## What the exercise asks
Restate all of the entries exactly, dropping any pictures they hold.
======== Source data ========
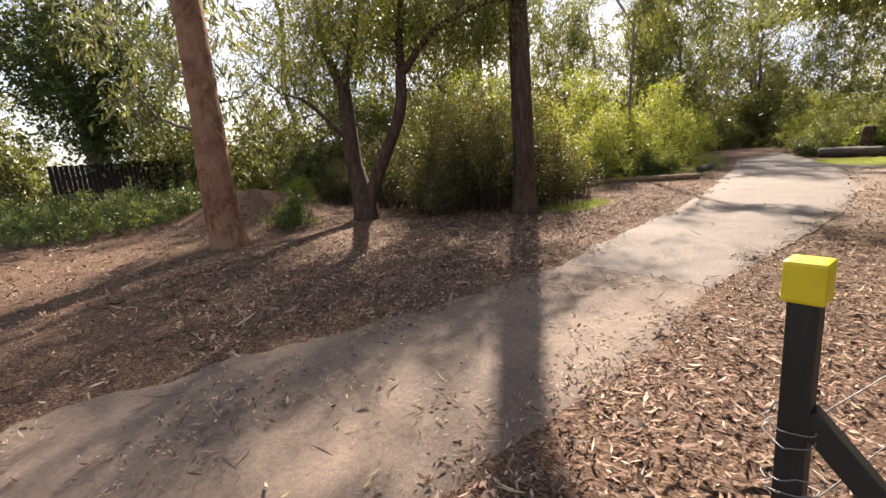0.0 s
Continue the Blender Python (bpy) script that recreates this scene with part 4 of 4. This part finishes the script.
def build_pillar():
    s = 0.41
    root = thing("information_pillar", (5.41, 16.07, 0), "square stone information pillar with engraved plant names beside gravel", "pillar")
    root.rotation_euler = (0, 0, radians(-30))
    # local x runs along the shaded face, local y along the sunlit face, from the shared corner
    part("plinth", box(s - 0.1, s - 0.1, 0.2, Matrix.Translation((s / 2, s / 2, 0.02)), 0.006), STONE_DARK, root, "recessed dark plinth")
    part("lower_block", box(s, s, 0.625, Matrix.Translation((s / 2, s / 2, 0.42)), 0.006), STONE, root)
    part("upper_block", box(s, s, 1.155, Matrix.Translation((s / 2, s / 2, 1.317)), 0.006), STONE, root)

    def lettering(text, face, u, z, size, mat):
        cu = bpy.data.curves.new("lettering", "FONT")
        cu.body, cu.size, cu.space_line, cu.extrude, cu.offset = text, size, 0.85, 0.0008, 0.0005
        tmp = bpy.data.objects.new("lettering", cu)
        scene.collection.objects.link(tmp)
        me = bpy.data.meshes.new_from_object(tmp.evaluated_get(bpy.context.evaluated_depsgraph_get()))
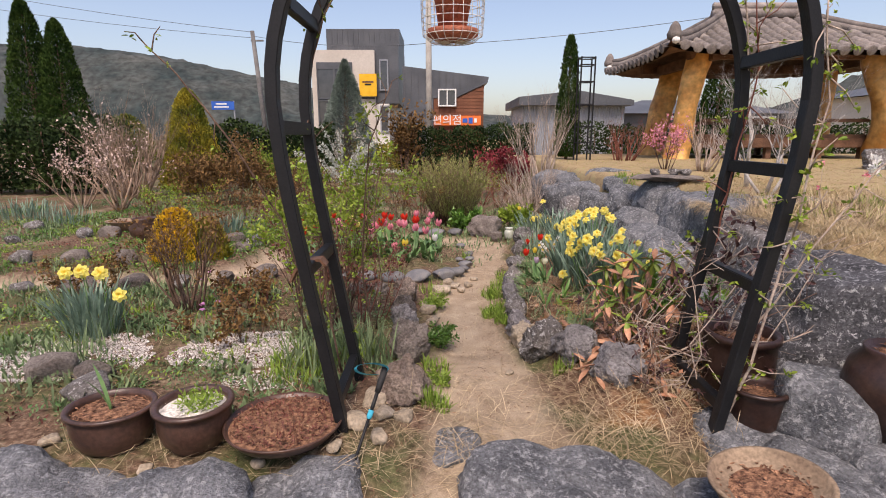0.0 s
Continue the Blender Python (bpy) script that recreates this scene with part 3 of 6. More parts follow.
========
## Exercise response
0.0 s
Continue the Blender Python (bpy) script that recreates this scene with part 4 of 4. This part finishes the script.
def build_pillar():
    s = 0.41
    root = thing("information_pillar", (5.41, 16.07, 0), "square stone information pillar with engraved plant names beside gravel", "pillar")
    root.rotation_euler = (0, 0, radians(-30))
    # local x runs along the shaded face, local y along the sunlit face, from the shared corner
    part("plinth", box(s - 0.1, s - 0.1, 0.2, Matrix.Translation((s / 2, s / 2, 0.02)), 0.006), STONE_DARK, root, "recessed dark plinth")
    part("lower_block", box(s, s, 0.625, Matrix.Translation((s / 2, s / 2, 0.42)), 0.006), STONE, root)
    part("upper_block", box(s, s, 1.155, Matrix.Translation((s / 2, s / 2, 1.317)), 0.006), STONE, root)

    def lettering(text, face, u, z, size, mat):
        cu = bpy.data.curves.new("lettering", "FONT")
        cu.body, cu.size, cu.space_line, cu.extrude, cu.offset = text, size, 0.85, 0.0008, 0.0005
        tmp = bpy.data.objects.new("lettering", cu)
        scene.collection.objects.link(tmp)
        me = bpy.data.meshes.new_from_object(tmp.evaluated_get(bpy.context.evaluated_depsgraph_get()))
0.0 s
Continue the Blender Python (bpy) script that recreates this scene with part 3 of 6. More parts follow.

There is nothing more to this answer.